Monday, August 22, 2011

Game mechanic for a hunt

Sitting at lunch today I had a random thought, about Seal Team 5 and their capture/killing of a terrorist. I heard someone say that Disney had bought the rights to "Seal Team 5" - as if to make a movie about it (maybe they're waiting for that not to be in extremely poor taste?)

Anyway, that thought led to game mechanics for searching for a hidden target. Imagine that each player represents a different intelligence agency, and they're all out to find (capture?) a hidden target, maybe a terrorist or maybe just a particular item or piece of information (the Holy Grail, like the Da Vinci Code?)

Suppose that there are first of all several Macro-locatins where the target could be located. Maybe these are countries for example. Players would go about getting information, trying to figure out which macro-location they should dispatch their Ops team to. When they think they have this information, they may dispatch their team, but so as not to tip off other players they would not reveal which location the team has been sent to. They would however have to lock that choice in.

While everybody else is still trying to figure out which location to send their team to, you can go about your business trying to learn more specific information - like where within that macro-location the target is hiding, or how to go about getting it. Meanwhile, since you have dispatched your team, you can (must?) spend some of your limited actions 'advancing' them... say you have an "Ops Team Progress track" for example, and you advance a marker on that track to indicate that your team is making physical progress.

Eventually there would be some trigger which would cause the correct Macro-location to be known to all players. Maybe at this time a specific board for that location is brought into play. Any player who has dispatched their team must reveal where they dispatched them to. If they were incorrect, then all the "progress" they made is wasted - they won't find the target. However, assuming they were right, then they have already effectively taken X moves on the new map (where X is the number of advances on the Ops Team progress track have been made). Thus, they have ahead start in the race to find the target.

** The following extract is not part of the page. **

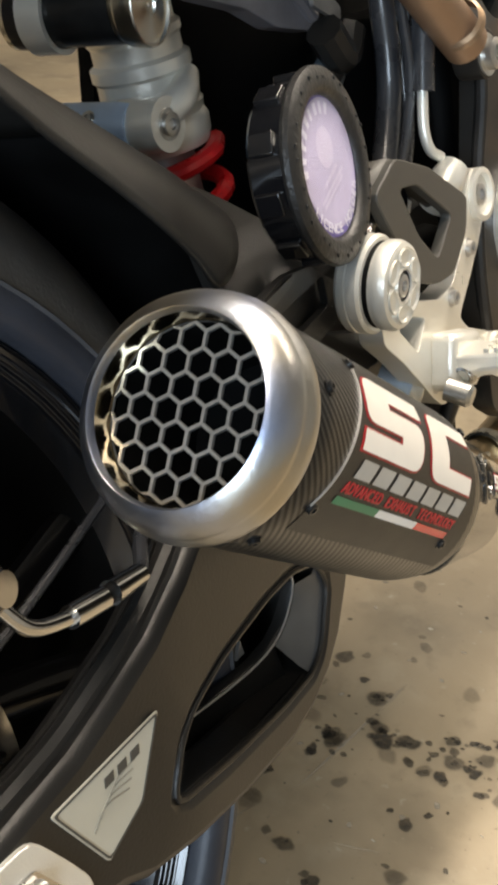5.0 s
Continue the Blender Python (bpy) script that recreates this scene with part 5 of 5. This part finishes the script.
def shock():
    ax = Vector((0.10, 0.0, -1)).normalized()
    c = Vector((0.3615, 0.014, 0.598))
    b = part("rear_shock", lathe([(-0.03, 0), (-0.03, 0.017), (0, 0.018), (0.012, 0.021), (0.014, 0.0245), (0.020, 0.0245), (0.022, 0.023), (0.030, 0.023), (0.032, 0.0255), (0.036, 0.0255), (0.038, 0.024), (0.046, 0.024), (0.048, 0.027), (0.054, 0.027), (0.056, 0.0252), (0.070, 0.026), (0.073, 0.0285), (0.078, 0.0275), (0.082, 0.0295), (0.090, 0.029), (0.095, 0.027), (0.095, 0)], c, ax, 40), M_ALU, bike, "silver rear shock absorber body")
    part("shock_tube", tube([c + ax * 0.095, c + ax * 0.24], 0.017, 20), M_ALUD, b)
    a, u, v = axes(ax)
    coil = [c + a * (0.098 + 0.0235 * t) + 0.030 * (u * math.cos(2 * math.pi * t + 0.8) + v * math.sin(2 * math.pi * t + 0.8)) for t in (i / 12 for i in range(0, 38))]
    part("coil_spring", tube(coil, 0.0050, 10, 2), M_SPRING, b, "bright red coil spring")
    kn = part("reservoir_knob", lathe([(0.075, 0), (0.075, 0.0160), (0.012, 0.0160), (0.010, 0.0180), (0.0015, 0.0190), (0, 0.0184), (0, 0.0174), (0.0014, 0.0166), (0.0004, 0.0048), (0.0018, 0.0042), (0.0018, 0.0018), (0.0006, 0.0014), (0.0006, 0)], (0.316, -0.040, 0.579), (-0.15, 1, 0.05), 48), M_TURNED, b, "turned steel reservoir cap")
    part("reservoir_body", lathe([(0.014, 0.0163), (0.072, 0.0163)], (0.316, -0.040, 0.579), (-0.15, 1, 0.05), 36), M_DARKBOLT, b, "black reservoir cylinder")
    part("reservoir_strap", lathe([(-0.004, 0.0168), (-0.004, 0.0195), (0.010, 0.0195), (0.010, 0.0168)], (0.308, 0.012, 0.5816), (-0.15, 1, 0.05), 32), M_ALU, kn)
    bl = part("adjuster_barrel", tube([(0.330, -0.006, 0.522), (0.327, 0.03, 0.524), (0.323, 0.070, 0.526)], 0.0128, 24), M_PALE, b, "pale blue anodised adjuster barrel")
    part("barrel_collar", lathe([(-0.004, 0.0126), (-0.003, 0.0140), (0.003, 0.0140), (0.004, 0.0126)], (0.324, 0.055, 0.5255), (-0.1, 1, 0.05), 24), M_PALE, bl)
    bolt(bl, (0.3180, 0.014, 0.5300), (-0.8, 0, 0.5), 0.0030, 0.002)
    cv = part("clevis", tube([(0.333, -0.024, 0.522), (0.333, 0.004, 0.522)], 0.0138, 24), M_ALU, b)
    bolt(cv, (0.333, -0.024, 0.522), (0, -1, 0), 0.006, 0.003)
    part("clevis_arm", tube([(0.336, -0.014, 0.524), (0.352, -0.02, 0.532), (0.374, -0.010, 0.54)], [0.0095, 0.0085, 0.006], 14), M_ALU, b)
    um = part("upper_mount", plate(rounded([(0.340, 0.604), (0.400, 0.600), (0.455, 0.580), (0.474, 0.556), (0.464, 0.545), (0.426, 0.553), (0.400, 0.566), (0.360, 0.577)], 0.004, 2), -0.035, -0.022), M_CASTD, bike, "dark grey cast shock mount", bevel=0.003)
    part("mount_bar", tube([(0.345, -0.036, 0.594), (0.395, -0.038, 0.588), (0.440, -0.038, 0.570), (0.462, -0.036, 0.553)], [0.004, 0.005, 0.004], 10), M_CASTD, um)
    bolt(um, (0.366, -0.035, 0.592), (0, -1, 0), 0.0050, 0.004)
    tab = part("sensor_tab", plate(rounded([(0.440, 0.590), (0.456, 0.592), (0.458, 0.566), (0.470, 0.556), (0.468, 0.538), (0.461, 0.538), (0.460, 0.552), (0.442, 0.560)], 0.0015, 2), -0.050, -0.047), M_ALUD, um, bevel=0.0006)
    bolt(um, (0.449, -0.050, 0.577), (0, -1, 0), 0.0035, 0.003, M_BOLT)


shock()


def licence_holder():
    ax = Vector((0.157, -1, 0.097)).normalized()
    c = Vector((0.2810, -0.1424, 0.5097)) - ax * 0.0186
    h = part("licence_holder", lathe([(0, 0), (0, 0.0345), (0.002, 0.0365), (0.0165, 0.0372), (0.0170, 0.0330)], c, ax, 64), M_GLOSS, bike, "round black disc holder with violet label")
    part("front_flange", lathe([(0.0168, 0.0360), (0.0172, 0.0398), (0.0190, 0.0408), (0.0212, 0.0404), (0.0226, 0.0385), (0.0231, 0.0350), (0.0229, 0.0318), (0.0218, 0.0300), (0.0200, 0.0291), (0.0183, 0.0287)], c, ax, 72), M_HOLDER, h, "rubbery grey-black front flange")
    part("label_rim", lathe([(0.0186, 0.0), (0.0186, 0.0288)], c, ax, 56), M_VIOLET, h, "violet label rim")
    a, u, v = axes(ax)
    side = Vector((1, 0, 0)) - a * a.x
    side.normalize()
    upv = side.cross(a)
    if upv.z < 0:
        upv = -upv
    at = lambda r, deg, s=0.019: c + a * s + r * (side * math.cos(radians(deg)) + upv * math.sin(radians(deg)))
    bm = bmesh.new()
    bm.faces.new([bm.verts.new(at(0.0268, d) + side * 0.0013 + upv * 0.0010) for d in range(0, 360, 8)])
    part("label", bm, M_LABEL, h, "pale violet round printed label")
    bm = bmesh.new()
    bm.faces.new([bm.verts.new(at(0.0085, d, 0.0193) + upv * 0.008) for d in range(0, 360, 15)])
    part("label_circle", bm, M_FAINT, h)
    for dz, w in ((-0.004, 0.009), (-0.008, 0.015), (-0.0105, 0.013)):
        q = c + a * 0.0193 + upv * dz
        bm = bmesh.new()
        e = (side + upv * 0.35).normalized()
        bm.faces.new([bm.verts.new(q + e * w * sx + upv * 0.0009 * sy) for sx, sy in ((-1, -1), (1, -1), (1, 1), (-1, 1))])
        part("label_bar", bm, M_FAINT, h)
    for k in range(9):
        d = 176 - 13.5 * k
        bm = bmesh.new()
        bm.faces.new([bm.verts.new(at(r, d + o, 0.0194)) for r, o in ((0.0215, 3.6), (0.0215, -3.6 + (k % 3)), (0.0265, -3.6 + (k % 2) * 1.5), (0.0265, 3.6))])
        part("label_bar", bm, M_PRINT, h)
    # words that can be read round the lower rim
    word = "LICENCE HOLDER"
    for i, ch in enumerate(word):
        if ch == " ":
            continue
        d = 214 + 9.0 * i
        fc = bpy.data.curves.new("letter", "FONT")
        fc.body, fc.size, fc.align_x, fc.align_y, fc.extrude, fc.offset = ch, 1.0, "CENTER", "CENTER", 0.02, 0.03
        ob = new("letter", fc)
        rad = (side * math.cos(radians(d)) + upv * math.sin(radians(d)))
        yv = -rad
        xv = yv.cross(a)
        p = at(0.0255, d, 0.0197)
        ob.parent = h
        ob.matrix_local = Matrix((( xv.x, yv.x, a.x, p.x), (xv.y, yv.y, a.y, p.y), (xv.z, yv.z, a.z, p.z), (0, 0, 0, 1))) @ Matrix.Scale(0.0058, 4)
        fc.materials.append(M_PRINT)
    part("lens", lathe([(0.0206, 0.0), (0.0206, 0.0292)], c, ax, 48), M_CLEAR, h).visible_shadow = False
    # raised blocks round the side, and small moulded pips on the flange
    for k in range(10):
        rr = (at(1, 36 * k + 8, 0) - c).normalized()
        m = Matrix((a.cross(rr), a, rr)).transposed()
        part("grip", box(at(0.0376, 36 * k + 8, 0.0085), (0.0095, 0.0110, 0.0032), m.to_4x4()), M_GLOSS, h, bevel=0.0006)
    for k in range(28):
        d = 360 / 28 * k + 3 * math.sin(k * 2.3)
        part("pip", box(at(0.0362 + 0.0012 * math.sin(k * 1.7), d, 0.0230), (0.0012, 0.0009, 0.0014)), M_HOLDER, h)
    part("holder_stem", tube([(0.285, -0.118, 0.50), (0.305, -0.112, 0.49), (0.325, -0.11, 0.475)], 0.006, 10), M_SATIN, h)


M_CLEAR = bpy.data.materials.new("clear_plastic")
M_CLEAR.use_nodes = True
_b = M_CLEAR.node_tree.nodes["Principled BSDF"]
_b.inputs["Transmission Weight"].default_value, _b.inputs["Roughness"].default_value, _b.inputs["IOR"].default_value = 1.0, 0.06, 1.2
licence_holder()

I don't know how interesting this would turn out to be, or how fun, or exactly how the game would work - but it sounded like a neat way to implement a race for hidden information. I think this could jive well with the type of thing that Indiana Jones' Lost Adventures was doing with the game system knowing information that the players do not.

2 comments:

Chris said...

Tabago's clue playing mechanic is *close* but the information is probably too open for what you are looking for.

Jeff said...

There was never much information released about it, but Knizia's unfortunately-defunct "Adventurer's League" may have had an ingredient of this -- I know it had an area-majority mechanic, where you placed your operatives on various locales, and maybe it was (or could have been) the case that this represents your level of investment in that locale being important to the overall "solution" (although I'm also unsure whether that game had a "solution").

I've been kicking around some new ideas for Lost Adventures lately, and one of the craziest (http://lostadventuresgame.blogspot.com/2011/08/crazy-idea-that-will-presumably-be.html) is for the temple exploration phase to be real-time, with all players acting simultaneously! Such a scheme would work well with an idea of commitment or investment; maybe the more invested you are in the correct location, the more of a head-start you get during the exploration phase.